As we welcome Black History Month, one thing that can’t be forgotten is the disproportionate incarceration and legal mistreatment of Black and brown people that’s withstood the test of time. But its momentum has been slowed as of late through a series of acts of criminal justice reform that have been in the works for many decades.
Most recently, celebrities like Kim Kardashian have surprisingly become the face of criminal justice reform because of her influence over President Donald Trump, who has taken steps to address the issue by signing his First Step Act into law over the past summer. It freed 31,000 inmates over what the Washington Post described as “a change in how their good-behavior time is calculated.”
In addition, Trump also commuted the life sentence of Alice Marie Johnson, a great-grandmother who had already served more than 20 years in prison for a non-violent drug offense.
But while the president’s actions were commendable, they hardly put a dent into the efforts to truly reform criminal justice in America. That was more than evident when Kalief Browder was jailed at New York City’s notorious Rikers Island after being accused of robbing a teen of his backpack. His family couldn’t afford bail and he spent three years locked up and enduring beatings from prison guards and inmates, as well as 400 days in solitary confinement.
Charges against Browder, who always maintained his innocence, were eventually dropped. Authorities released him from jail, but he was a physically and psychologically damaged young man. On June 6, 2015, Browder hanged himself with an air conditioning cord at his home. He was only 22.

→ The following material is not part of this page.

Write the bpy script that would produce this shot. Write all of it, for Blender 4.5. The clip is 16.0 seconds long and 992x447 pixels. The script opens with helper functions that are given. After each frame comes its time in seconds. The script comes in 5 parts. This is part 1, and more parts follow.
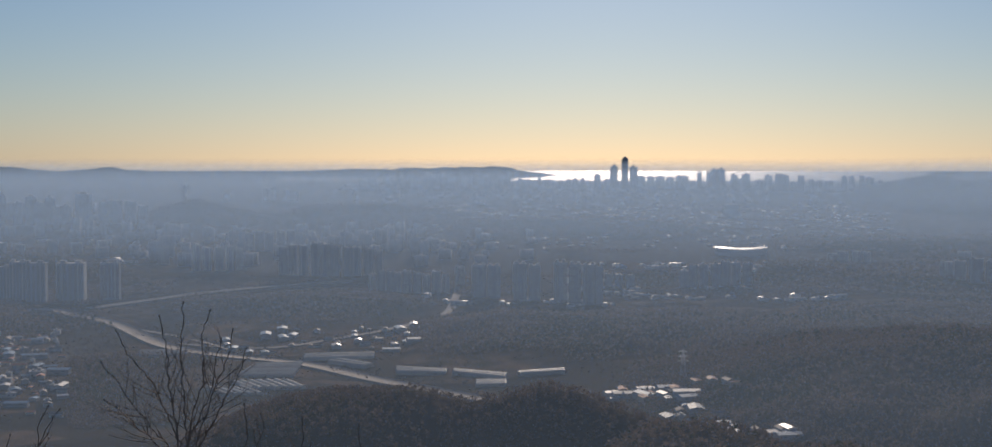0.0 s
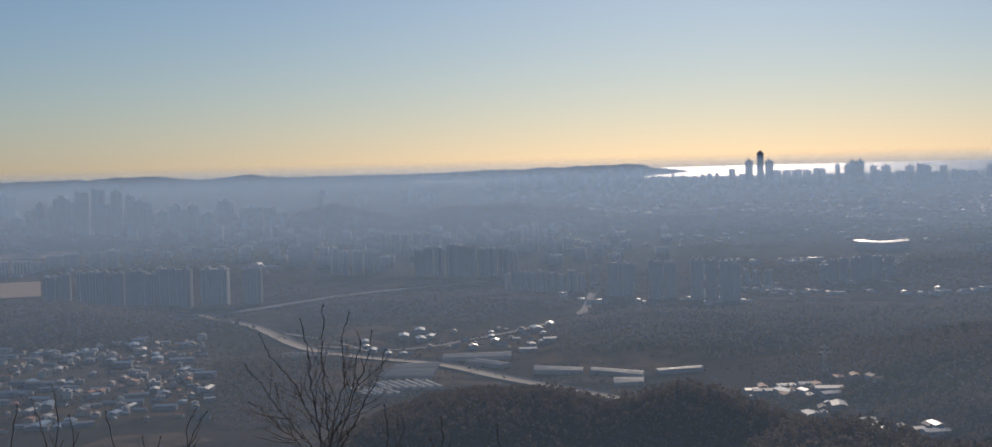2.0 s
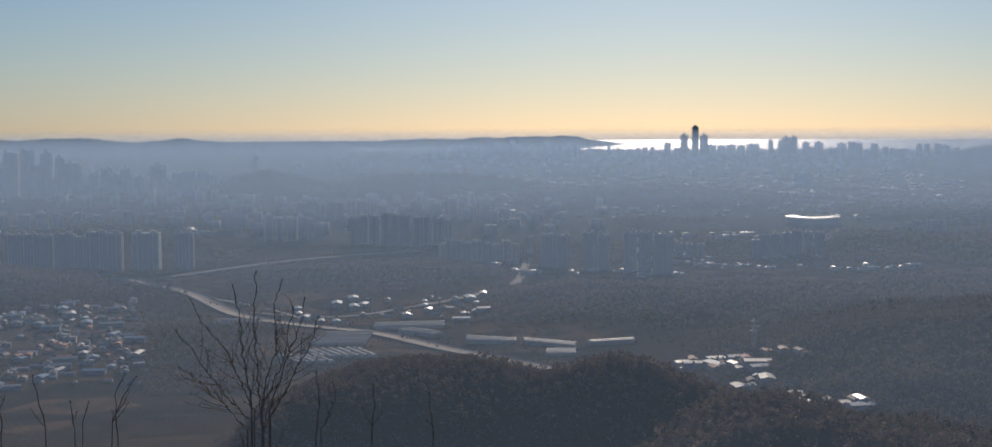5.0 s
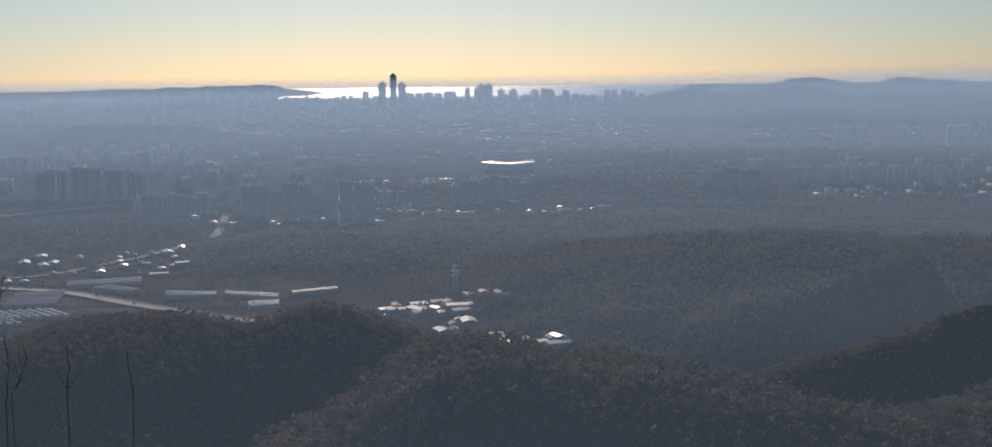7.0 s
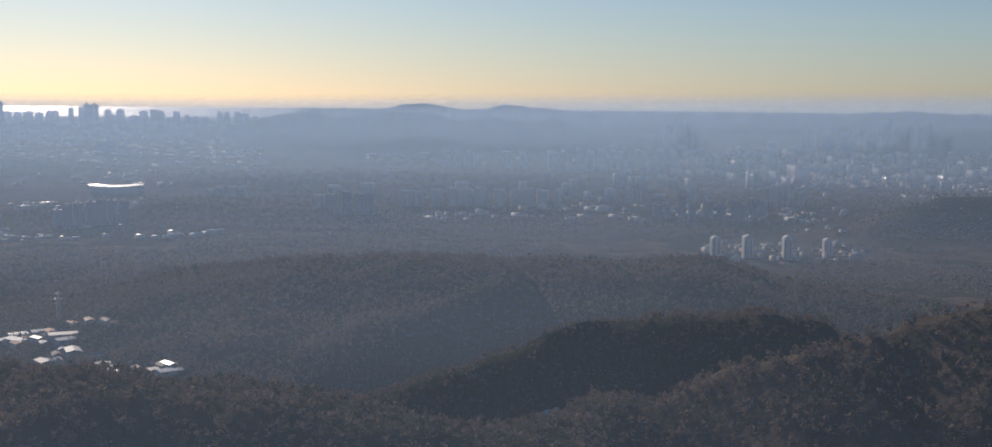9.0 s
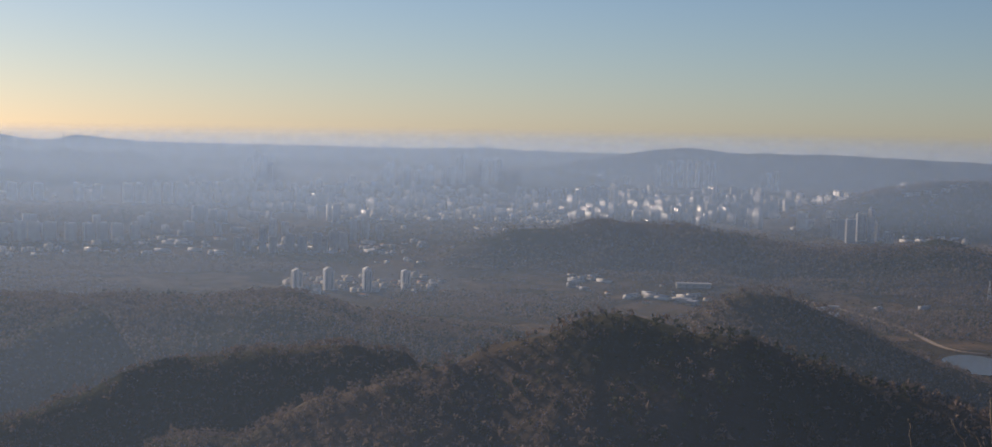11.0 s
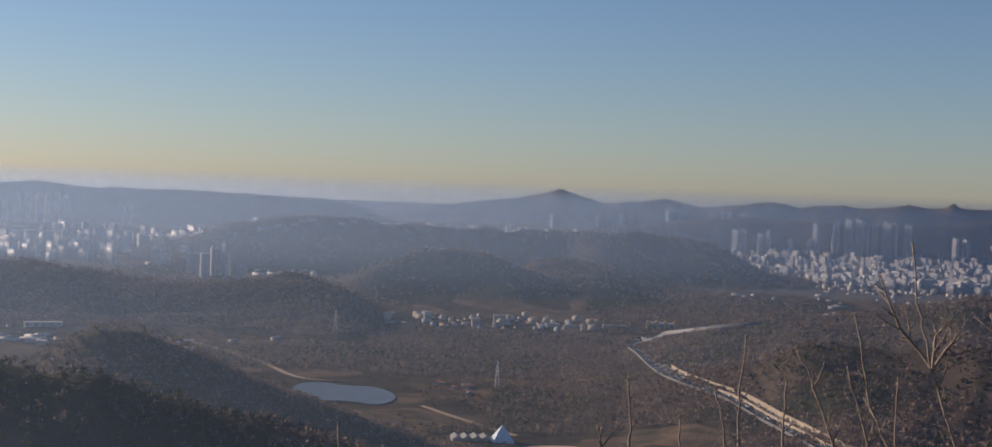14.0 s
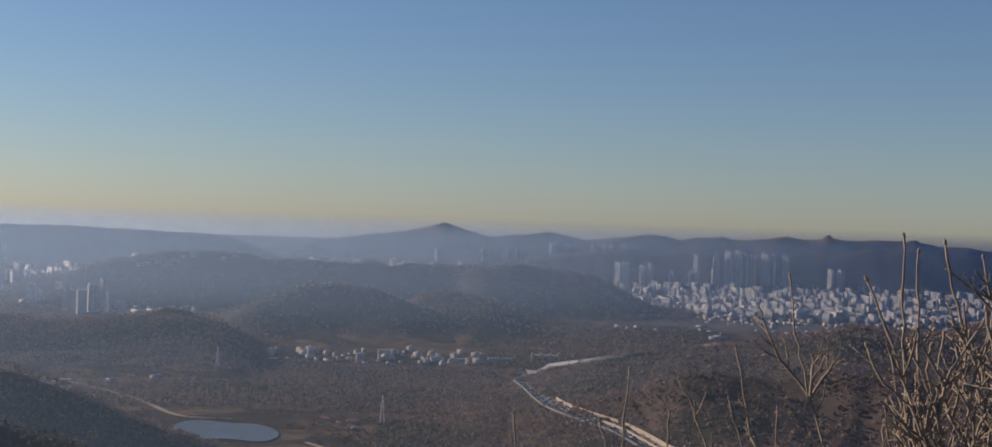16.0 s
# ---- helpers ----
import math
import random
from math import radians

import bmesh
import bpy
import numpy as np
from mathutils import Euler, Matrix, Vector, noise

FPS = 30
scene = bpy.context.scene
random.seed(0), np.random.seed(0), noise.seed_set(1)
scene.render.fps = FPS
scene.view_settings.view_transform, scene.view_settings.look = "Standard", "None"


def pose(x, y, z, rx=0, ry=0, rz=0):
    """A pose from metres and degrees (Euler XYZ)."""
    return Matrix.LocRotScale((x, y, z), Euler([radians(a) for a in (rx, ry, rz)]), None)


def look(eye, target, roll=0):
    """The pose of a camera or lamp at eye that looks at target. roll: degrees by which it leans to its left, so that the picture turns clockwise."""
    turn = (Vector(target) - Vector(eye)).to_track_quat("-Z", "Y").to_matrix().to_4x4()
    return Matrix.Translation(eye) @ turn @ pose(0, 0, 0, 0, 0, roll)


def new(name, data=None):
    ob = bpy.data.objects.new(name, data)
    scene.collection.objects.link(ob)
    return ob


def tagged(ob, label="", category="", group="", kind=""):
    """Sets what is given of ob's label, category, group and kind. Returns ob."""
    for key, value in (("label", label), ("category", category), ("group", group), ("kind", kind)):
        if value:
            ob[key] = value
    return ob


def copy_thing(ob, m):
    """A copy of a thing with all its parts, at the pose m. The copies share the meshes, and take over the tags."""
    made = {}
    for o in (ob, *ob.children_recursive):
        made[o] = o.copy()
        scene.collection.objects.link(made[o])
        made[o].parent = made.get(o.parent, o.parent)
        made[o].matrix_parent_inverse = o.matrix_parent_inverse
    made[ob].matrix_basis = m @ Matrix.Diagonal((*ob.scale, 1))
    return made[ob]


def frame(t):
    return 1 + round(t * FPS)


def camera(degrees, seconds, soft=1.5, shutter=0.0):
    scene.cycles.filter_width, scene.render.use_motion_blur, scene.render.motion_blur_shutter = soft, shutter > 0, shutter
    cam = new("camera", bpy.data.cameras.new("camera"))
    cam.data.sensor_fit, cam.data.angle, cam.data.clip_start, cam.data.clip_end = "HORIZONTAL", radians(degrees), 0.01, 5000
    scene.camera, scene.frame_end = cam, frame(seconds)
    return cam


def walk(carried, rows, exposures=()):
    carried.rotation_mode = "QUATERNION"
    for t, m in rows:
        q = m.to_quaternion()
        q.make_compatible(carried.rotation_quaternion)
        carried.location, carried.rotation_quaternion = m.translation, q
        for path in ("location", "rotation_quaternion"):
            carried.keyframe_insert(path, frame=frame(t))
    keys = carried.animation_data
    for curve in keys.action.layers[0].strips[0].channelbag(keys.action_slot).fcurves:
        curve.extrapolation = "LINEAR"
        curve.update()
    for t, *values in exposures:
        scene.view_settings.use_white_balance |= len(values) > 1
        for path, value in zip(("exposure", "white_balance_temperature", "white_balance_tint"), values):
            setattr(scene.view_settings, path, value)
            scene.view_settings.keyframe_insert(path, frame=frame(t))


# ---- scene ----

The Equal Justice Initiative (EJI) pointed to five issues of criminal justice reform that have long needed attention.
The death penalty:
America has a sordid history of enforcing capital punishment, even when it was conducted by martial law in the form of lynchings. As the death penalty eventually became law, Michigan in 1846 “became the first state to abolish the death penalty for all crimes except treason. Later, Rhode Island and Wisconsin abolished the death penalty for all crimes,” according to the Death Penalty Information Center website. But by the time of the Civil War, which was fought for and against keeping Black people enslaved, ultimately paving the way for alternate means of execution like the electric chair. While support for the death penalty dropped around the 1950s, a Gallup poll found that public support for the death penalty was back on the rise in 2018, showing that criminal justice reform advocates still very much have their work cut out for them moving forward.

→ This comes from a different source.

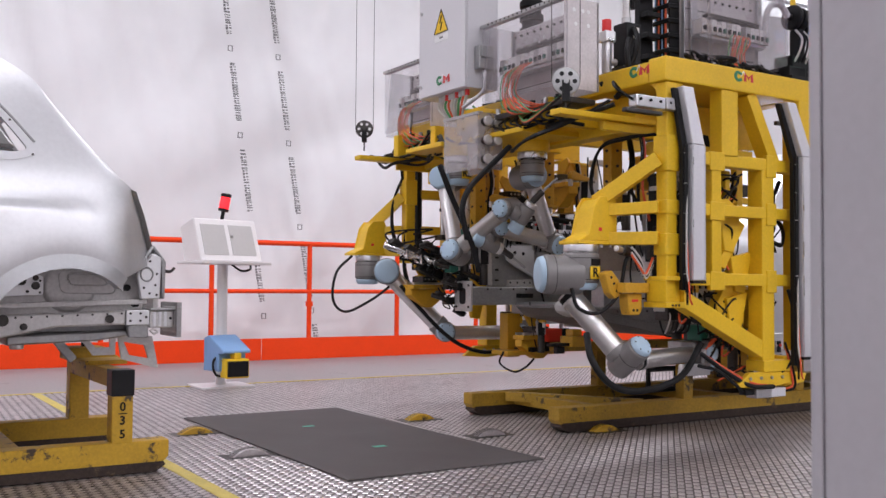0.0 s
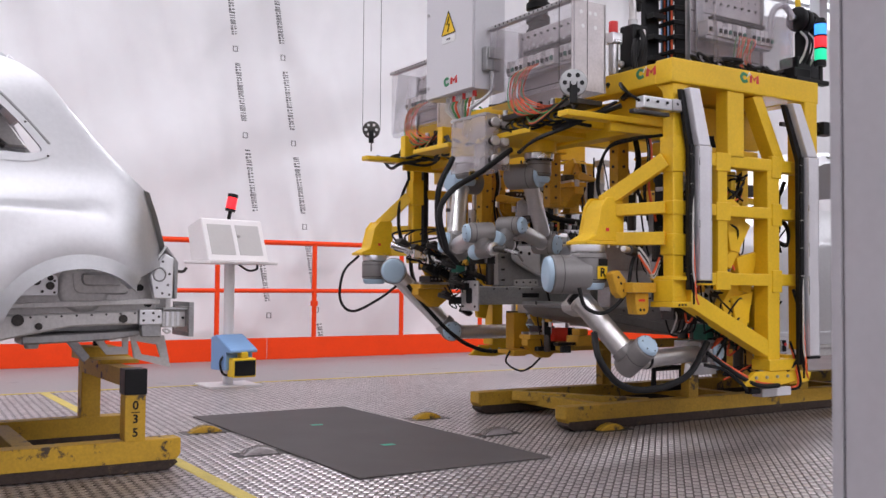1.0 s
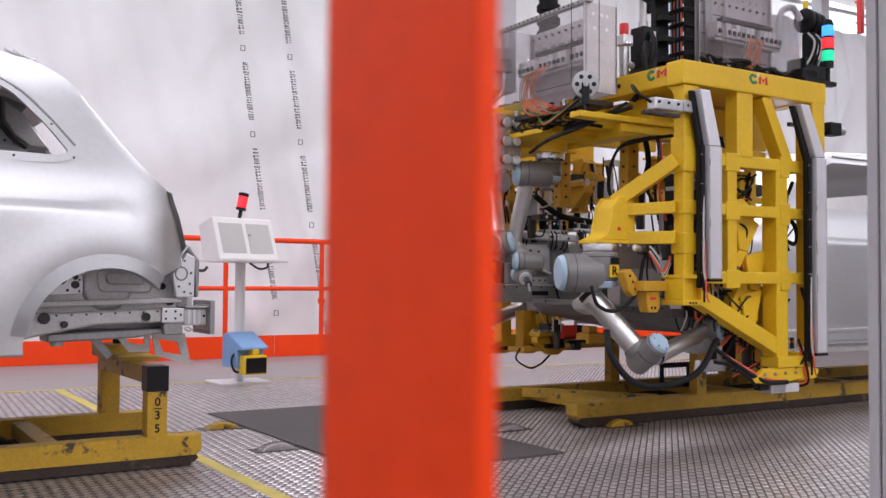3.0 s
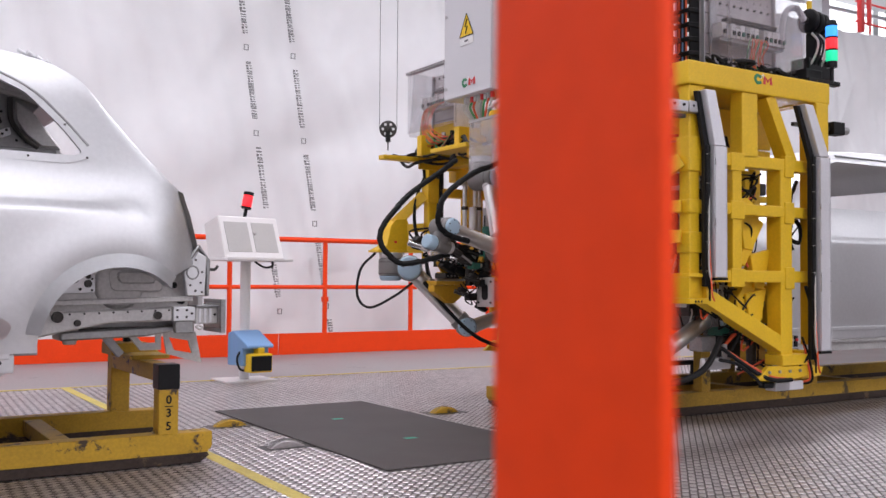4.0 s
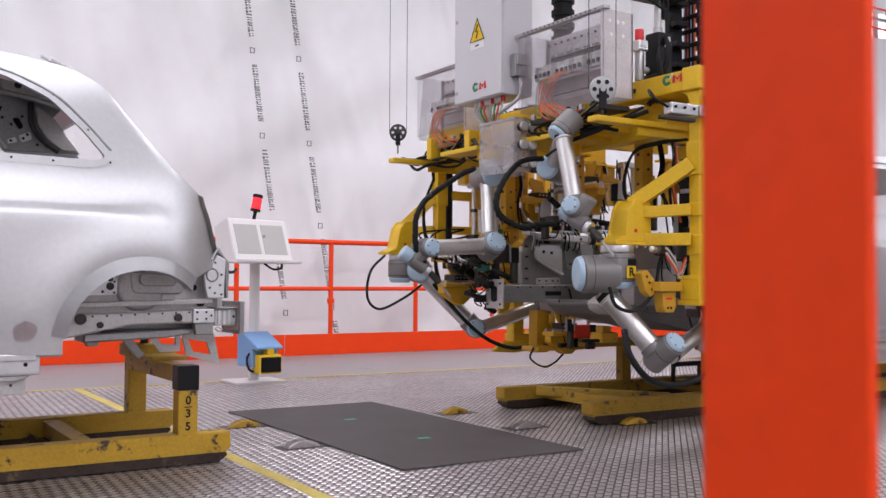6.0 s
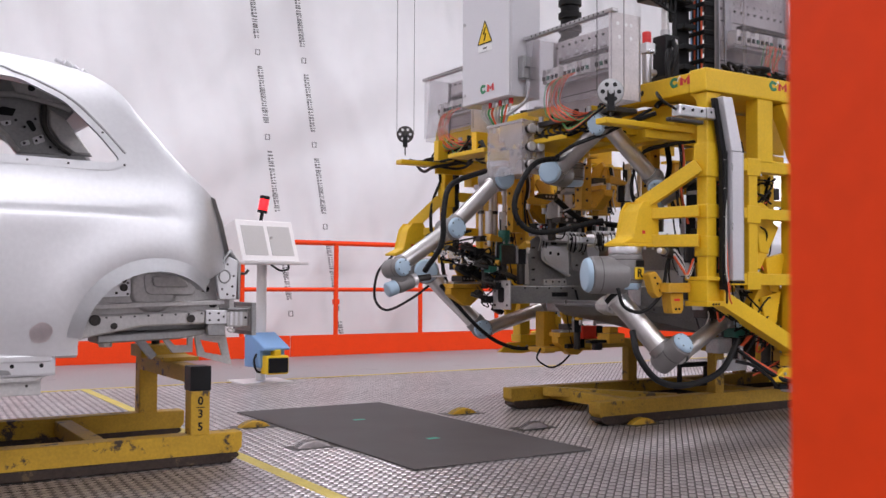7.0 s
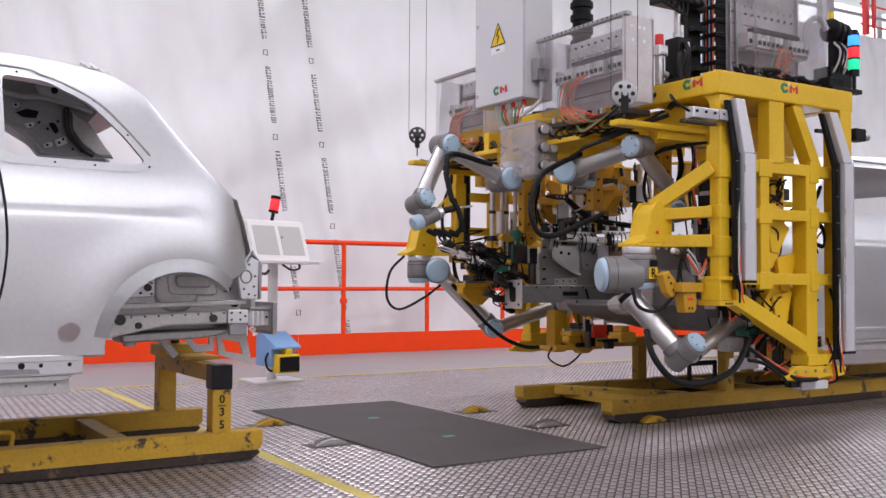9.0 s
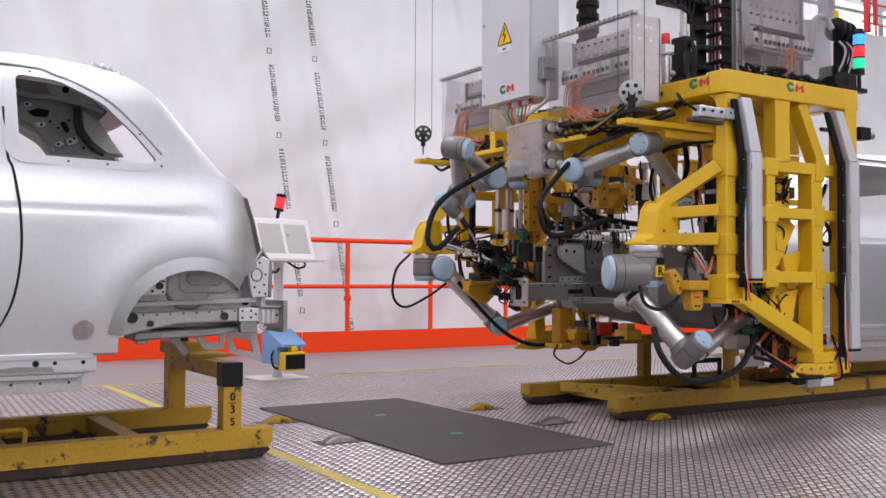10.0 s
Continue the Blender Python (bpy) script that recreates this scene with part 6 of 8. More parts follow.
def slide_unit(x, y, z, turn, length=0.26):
    """A linear slide on a shade-toned yellow console, with a carriage and a servo."""
    t = thing("slide_unit", "linear slide with a shade-toned yellow console, steel rails and black servo", "slide", "slides in the machine")
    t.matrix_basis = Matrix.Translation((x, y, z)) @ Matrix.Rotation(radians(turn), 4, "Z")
    part("console", plate(((-length / 2, -0.012), (length / 2, -0.012), (length / 2, -0.05), (0.03, -0.12), (-0.03, -0.12), (-length / 2, -0.05)), "y", -0.03, 0.03, 0.004), SHADED_YELLOW, t)
    part("bed", box((-length / 2, -0.05, -0.0115), (length / 2, 0.05, 0.012), 0.003), SHADED_YELLOW, t)
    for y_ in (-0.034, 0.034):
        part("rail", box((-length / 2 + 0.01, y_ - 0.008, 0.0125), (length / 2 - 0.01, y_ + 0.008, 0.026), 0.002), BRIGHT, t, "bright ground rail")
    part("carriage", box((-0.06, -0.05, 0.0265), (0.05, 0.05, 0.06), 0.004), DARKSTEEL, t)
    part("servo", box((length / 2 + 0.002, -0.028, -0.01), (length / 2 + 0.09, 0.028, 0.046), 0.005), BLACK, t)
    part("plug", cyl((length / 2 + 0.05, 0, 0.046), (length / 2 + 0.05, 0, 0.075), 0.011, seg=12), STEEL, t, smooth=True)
    part("tool_plate", plate(((-0.05, 0.061), (0.04, 0.061), (0.02, 0.13), (-0.07, 0.15), (-0.09, 0.12)), "y", -0.008, 0.008, 0.003), SHADED_YELLOW, t)
    for k in range(4):
        part("bolt", cyl((-0.045 + 0.028 * k, -0.056, 0.043), (-0.045 + 0.028 * k, -0.0495, 0.043), 0.006, seg=8), BRIGHT, t)
    part("cable", tube([(length / 2 + 0.05, 0, 0.07), (length / 2 + 0.05, 0.01, 0.12), (length / 2 - 0.02, 0.05, 0.17), (length / 2 - 0.06, 0.05, 0.26)], 0.006, 6), RUBBER, t, smooth=True)
    return t


def valve_island(x, y, z, turn, n=6):
    """A row of narrow solenoid valves with their air lines."""
    t = thing("valve_island", "row of black and grey solenoid valves with air lines", "valve island", "valves in the machine")
    t.matrix_basis = Matrix.Translation((x, y, z)) @ Matrix.Rotation(radians(turn), 4, "Z")
    part("base", box((-0.015 * n, -0.03, -0.02), (0.015 * n, 0.03, 0.0), 0.003), STEEL, t)
    for k in range(n):
        u = -0.015 * n + 0.03 * k + 0.003
        part("valve", box((u, -0.026, 0.0005), (u + 0.024, 0.026, 0.055), 0.003), (BLACK, CAR_GREY, BLACK)[k % 3], t)
        part("plug", cyl((u + 0.012, -0.032, 0.035), (u + 0.012, -0.0262, 0.035), 0.007, seg=8), (BRIGHT, RED_CAP, BRIGHT, BLUE_BOX)[k % 4], t)
        part("air_line", tube([(u + 0.012, -0.03, -0.01), (u + 0.012, -0.05, -0.04), (u + 0.02, -0.03, -0.09 - 0.01 * (k % 3)), (0.02 * k, 0.03, -0.12)], 0.004, 6), RUBBER if k % 3 else WHITE_WIRE, t, smooth=True)
    return t


def cross_tie(p, q, w=0.05, h=0.06, label="shade-toned yellow cross tie between the tool posts"):
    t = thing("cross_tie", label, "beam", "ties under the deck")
    part("bar", beam(p, q, w, h, 0.004), SHADED_YELLOW, t)
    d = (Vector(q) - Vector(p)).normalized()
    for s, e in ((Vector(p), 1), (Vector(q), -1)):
        part("end_plate", beam(s, s + d * 0.012 * e, w + 0.03, h + 0.03, 0.002), SHADED_YELLOW, t)
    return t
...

Children in adult prisons:
This issue has become publicized recently through immigration laws that have criminalized migrants seeking refuge in the U.S. by locking up minors with adults. However, that problem was far from new in the U.S. Black children are five times as likely to be incarcerated than white youth, according to the EJI. And the Root reported that “thousands” of Black minors are imprisoned alongside adults. “Forty-seven percent of the youth transferred from juvenile courts to adult courts are black, despite the fact that black children make up approximately 14 percent of the total youth population,” the Roor wrote.
“Thirty years ago, there were 2,300 kids held in adult jails,” the Prison Policy Initiative wrote in 2018. As of 2016, that same population had ballooned to 3,700.
Wrongful convictions:
This is a problem that persists to this day and, of course, lopsidedly affects Black people. According to the National Registry of Exonerations, “Black people are 7 times more likely to be wrongfully convicted of murder than white people.”
The Innocence Project has been fighting against wrongful convictions and working to reform the criminal justice system since 1992. It focuses on using DNA as a means to achieve exonerations, something the benefitted the so-called Central Park 5, better known now as the Exonerated 5.
Excessive punishment:
Excessive punishment comes in many forms, but one of the most egregious versions began with President Richard Nixon’s “war on drugs” in 1971 which, like much of the other above examples, has disproportionately affected Black people. “Between 1980 and 2011, arrests of African Americans for violent and property crimes fell, but rose dramatically for drug offenses,” EJI wrote. That turned into the “Three Strikes” law in 1993 that called for life imprisonment with a third felony conviction. That, in turn, paved the way for the infamous 1994 Crime Bill that aimed to increase imprisonments. It was barely a year ago that the U.S. Supreme Court banned “excessive fines,” which law enforcement has wielded as a weapon against the poor to boost incarceration dates.
However, there is still much work to be done against excessive punishments in 2020.
Prison conditions:
Prison conditions became a big deal recently with the deadly Mississippi prison riots that exposed how inmates were living in squalor. The 1994 crime bill only exacerbated this issue as prison populations swelled.